■ Aim ■
Leave out every picture, then transcribe the rest of the listing exactly.

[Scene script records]

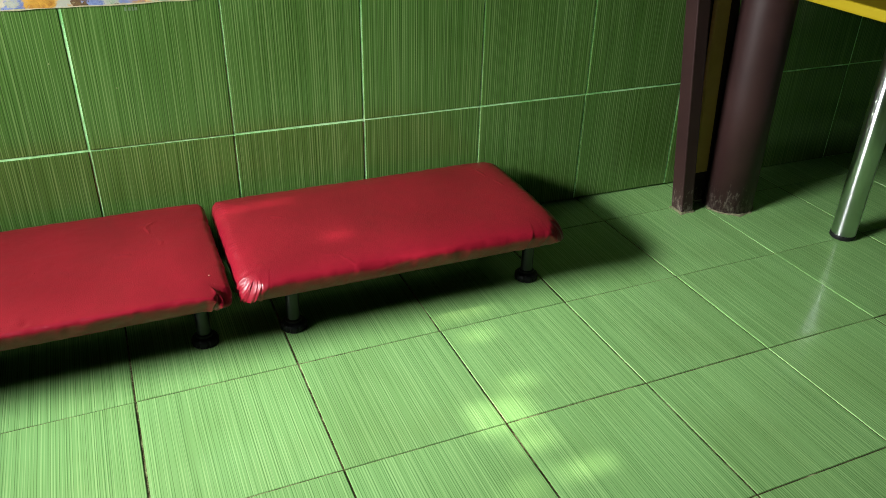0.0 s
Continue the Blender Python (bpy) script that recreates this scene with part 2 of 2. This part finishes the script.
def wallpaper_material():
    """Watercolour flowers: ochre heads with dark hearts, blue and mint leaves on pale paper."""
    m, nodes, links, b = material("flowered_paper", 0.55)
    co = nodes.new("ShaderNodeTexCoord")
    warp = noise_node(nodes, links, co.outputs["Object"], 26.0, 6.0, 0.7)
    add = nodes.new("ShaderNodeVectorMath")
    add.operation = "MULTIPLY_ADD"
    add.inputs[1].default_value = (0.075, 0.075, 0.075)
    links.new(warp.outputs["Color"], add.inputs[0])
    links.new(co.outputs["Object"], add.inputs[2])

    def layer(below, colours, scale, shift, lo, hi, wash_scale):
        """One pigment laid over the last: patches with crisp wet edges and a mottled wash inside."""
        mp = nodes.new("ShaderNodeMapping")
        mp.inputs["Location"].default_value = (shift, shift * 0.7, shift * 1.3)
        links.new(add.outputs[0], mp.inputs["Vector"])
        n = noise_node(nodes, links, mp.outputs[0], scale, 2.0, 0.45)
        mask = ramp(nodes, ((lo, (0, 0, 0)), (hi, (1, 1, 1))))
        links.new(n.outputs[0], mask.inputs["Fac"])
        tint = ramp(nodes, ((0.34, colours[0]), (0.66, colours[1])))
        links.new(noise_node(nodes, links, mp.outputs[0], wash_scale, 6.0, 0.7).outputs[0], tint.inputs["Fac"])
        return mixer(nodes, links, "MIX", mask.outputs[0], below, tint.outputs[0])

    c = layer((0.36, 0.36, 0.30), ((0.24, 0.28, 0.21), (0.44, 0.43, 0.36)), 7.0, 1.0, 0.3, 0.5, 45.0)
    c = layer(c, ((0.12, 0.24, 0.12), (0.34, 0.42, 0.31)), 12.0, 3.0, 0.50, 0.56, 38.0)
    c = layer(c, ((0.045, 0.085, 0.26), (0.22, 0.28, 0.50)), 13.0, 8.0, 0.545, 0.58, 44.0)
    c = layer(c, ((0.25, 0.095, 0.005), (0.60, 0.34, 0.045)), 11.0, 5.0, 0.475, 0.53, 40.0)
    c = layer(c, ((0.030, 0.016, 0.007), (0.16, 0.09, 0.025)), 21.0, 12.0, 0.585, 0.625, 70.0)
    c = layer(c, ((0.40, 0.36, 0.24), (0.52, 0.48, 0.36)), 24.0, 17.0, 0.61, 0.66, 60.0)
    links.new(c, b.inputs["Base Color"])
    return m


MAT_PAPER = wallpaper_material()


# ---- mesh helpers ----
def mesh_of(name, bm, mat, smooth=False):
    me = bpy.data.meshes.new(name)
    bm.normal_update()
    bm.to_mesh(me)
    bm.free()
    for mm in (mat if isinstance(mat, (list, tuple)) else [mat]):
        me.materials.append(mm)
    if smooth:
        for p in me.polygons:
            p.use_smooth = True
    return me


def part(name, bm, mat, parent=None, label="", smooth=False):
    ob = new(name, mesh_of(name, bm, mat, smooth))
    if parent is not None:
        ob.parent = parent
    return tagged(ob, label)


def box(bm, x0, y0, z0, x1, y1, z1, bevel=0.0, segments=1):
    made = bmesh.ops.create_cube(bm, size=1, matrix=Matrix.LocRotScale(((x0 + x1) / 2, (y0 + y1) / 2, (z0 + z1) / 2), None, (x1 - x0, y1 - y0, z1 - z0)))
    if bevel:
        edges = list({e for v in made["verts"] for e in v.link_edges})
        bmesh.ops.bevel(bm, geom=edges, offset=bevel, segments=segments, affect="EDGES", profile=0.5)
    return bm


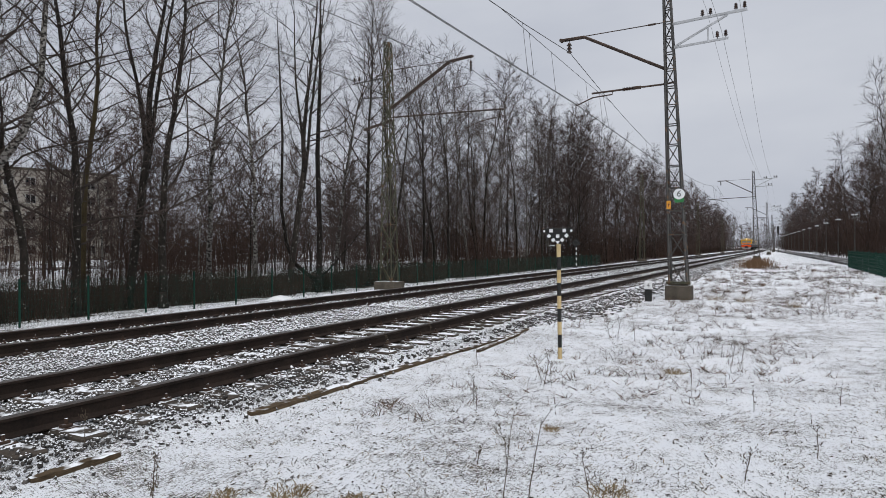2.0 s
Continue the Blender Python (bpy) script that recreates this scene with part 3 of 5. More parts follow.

■ Reply to the task ■
0.0 s
Continue the Blender Python (bpy) script that recreates this scene with part 2 of 2. This part finishes the script.
def wallpaper_material():
    """Watercolour flowers: ochre heads with dark hearts, blue and mint leaves on pale paper."""
    m, nodes, links, b = material("flowered_paper", 0.55)
    co = nodes.new("ShaderNodeTexCoord")
    warp = noise_node(nodes, links, co.outputs["Object"], 26.0, 6.0, 0.7)
    add = nodes.new("ShaderNodeVectorMath")
    add.operation = "MULTIPLY_ADD"
    add.inputs[1].default_value = (0.075, 0.075, 0.075)
    links.new(warp.outputs["Color"], add.inputs[0])
    links.new(co.outputs["Object"], add.inputs[2])

    def layer(below, colours, scale, shift, lo, hi, wash_scale):
        """One pigment laid over the last: patches with crisp wet edges and a mottled wash inside."""
        mp = nodes.new("ShaderNodeMapping")
        mp.inputs["Location"].default_value = (shift, shift * 0.7, shift * 1.3)
        links.new(add.outputs[0], mp.inputs["Vector"])
        n = noise_node(nodes, links, mp.outputs[0], scale, 2.0, 0.45)
        mask = ramp(nodes, ((lo, (0, 0, 0)), (hi, (1, 1, 1))))
        links.new(n.outputs[0], mask.inputs["Fac"])
        tint = ramp(nodes, ((0.34, colours[0]), (0.66, colours[1])))
        links.new(noise_node(nodes, links, mp.outputs[0], wash_scale, 6.0, 0.7).outputs[0], tint.inputs["Fac"])
        return mixer(nodes, links, "MIX", mask.outputs[0], below, tint.outputs[0])

    c = layer((0.36, 0.36, 0.30), ((0.24, 0.28, 0.21), (0.44, 0.43, 0.36)), 7.0, 1.0, 0.3, 0.5, 45.0)
    c = layer(c, ((0.12, 0.24, 0.12), (0.34, 0.42, 0.31)), 12.0, 3.0, 0.50, 0.56, 38.0)
    c = layer(c, ((0.045, 0.085, 0.26), (0.22, 0.28, 0.50)), 13.0, 8.0, 0.545, 0.58, 44.0)
    c = layer(c, ((0.25, 0.095, 0.005), (0.60, 0.34, 0.045)), 11.0, 5.0, 0.475, 0.53, 40.0)
    c = layer(c, ((0.030, 0.016, 0.007), (0.16, 0.09, 0.025)), 21.0, 12.0, 0.585, 0.625, 70.0)
    c = layer(c, ((0.40, 0.36, 0.24), (0.52, 0.48, 0.36)), 24.0, 17.0, 0.61, 0.66, 60.0)
    links.new(c, b.inputs["Base Color"])
    return m


MAT_PAPER = wallpaper_material()


# ---- mesh helpers ----
def mesh_of(name, bm, mat, smooth=False):
    me = bpy.data.meshes.new(name)
    bm.normal_update()
    bm.to_mesh(me)
    bm.free()
    for mm in (mat if isinstance(mat, (list, tuple)) else [mat]):
        me.materials.append(mm)
    if smooth:
        for p in me.polygons:
            p.use_smooth = True
    return me


def part(name, bm, mat, parent=None, label="", smooth=False):
    ob = new(name, mesh_of(name, bm, mat, smooth))
    if parent is not None:
        ob.parent = parent
    return tagged(ob, label)


def box(bm, x0, y0, z0, x1, y1, z1, bevel=0.0, segments=1):
    made = bmesh.ops.create_cube(bm, size=1, matrix=Matrix.LocRotScale(((x0 + x1) / 2, (y0 + y1) / 2, (z0 + z1) / 2), None, (x1 - x0, y1 - y0, z1 - z0)))
    if bevel:
        edges = list({e for v in made["verts"] for e in v.link_edges})
        bmesh.ops.bevel(bm, geom=edges, offset=bevel, segments=segments, affect="EDGES", profile=0.5)
    return bm


2.0 s
Continue the Blender Python (bpy) script that recreates this scene with part 3 of 5. More parts follow.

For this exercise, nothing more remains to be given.